Task objective | Gather all lines from the material that contain "with".

• • • •

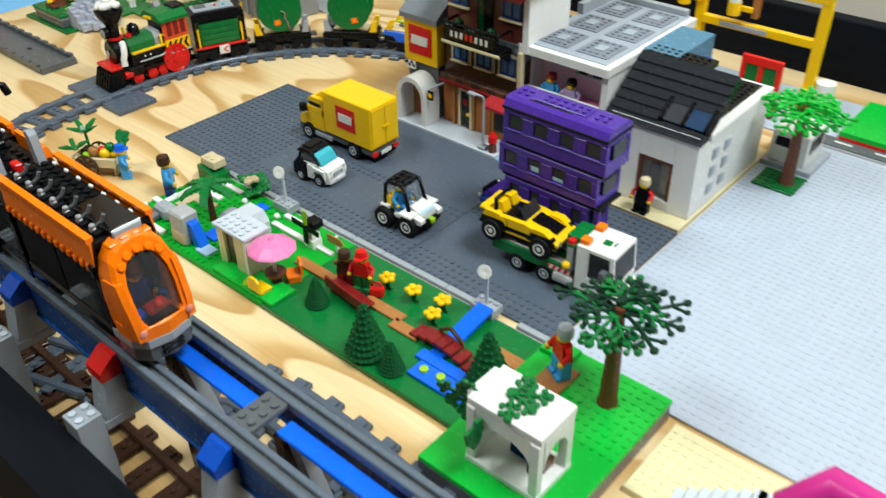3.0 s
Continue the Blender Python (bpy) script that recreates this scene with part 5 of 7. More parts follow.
def dark_roof_house():
    t = thing("white_house", 0, 0, 0, label="white toy house with a black shingled mansard roof", category="house")
    part("pavement", Build("cream").box(4.62, 5.66, 2.09, 4.2, 0, 0.05), t, "pale yellow pavement")
    fw = parts("front_wall", "white", ((4.66, 5.02, 2.30, 2.36, 0.05, 0.96), (5.40, 5.64, 2.30, 2.36, 0.05, 0.96), (5.02, 5.40, 2.30, 2.36, 0.05, 0.16), (5.02, 5.40, 2.30, 2.36, 0.60, 0.96)), t, "white front wall")[3]
    w = part("window", Build("brown").box(5.02, 5.06, 2.31, 2.35, 0.16, 0.60).box(5.36, 5.40, 2.31, 2.35, 0.16, 0.60).box(5.06, 5.36, 2.31, 2.35, 0.56, 0.60), fw, "brown-framed display window")
    part("pane", Build("clear").box(5.06, 5.36, 2.335, 2.345, 0.16, 0.56), w)
    part("back_panel", Build("tan").box(4.9, 5.5, 2.66, 2.70, 0.05, 0.9), t)
    solid("bust_ornament", Build("tan").lathe([(0.07, 0), (0.06, 0.08), (0.03, 0.14), (0.05, 0.2), (0.045, 0.28), (0.02, 0.32)], 12), 5.26, 2.50, 0.16, label="tan bust-like ornament behind the window", category="ornament")
    solid("dark_figure_form", Build("dark_brown").lathe([(0.06, 0), (0.06, 0.2), (0.04, 0.34), (0.02, 0.38)], 10), 5.12, 2.52, 0.16, label="dark upright ornament behind the window", category="ornament")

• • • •

Complete answer |
Continue the Blender Python (bpy) script that recreates this scene with part 5 of 7. More parts follow.
    t = thing("white_house", 0, 0, 0, label="white toy house with a black shingled mansard roof", category="house")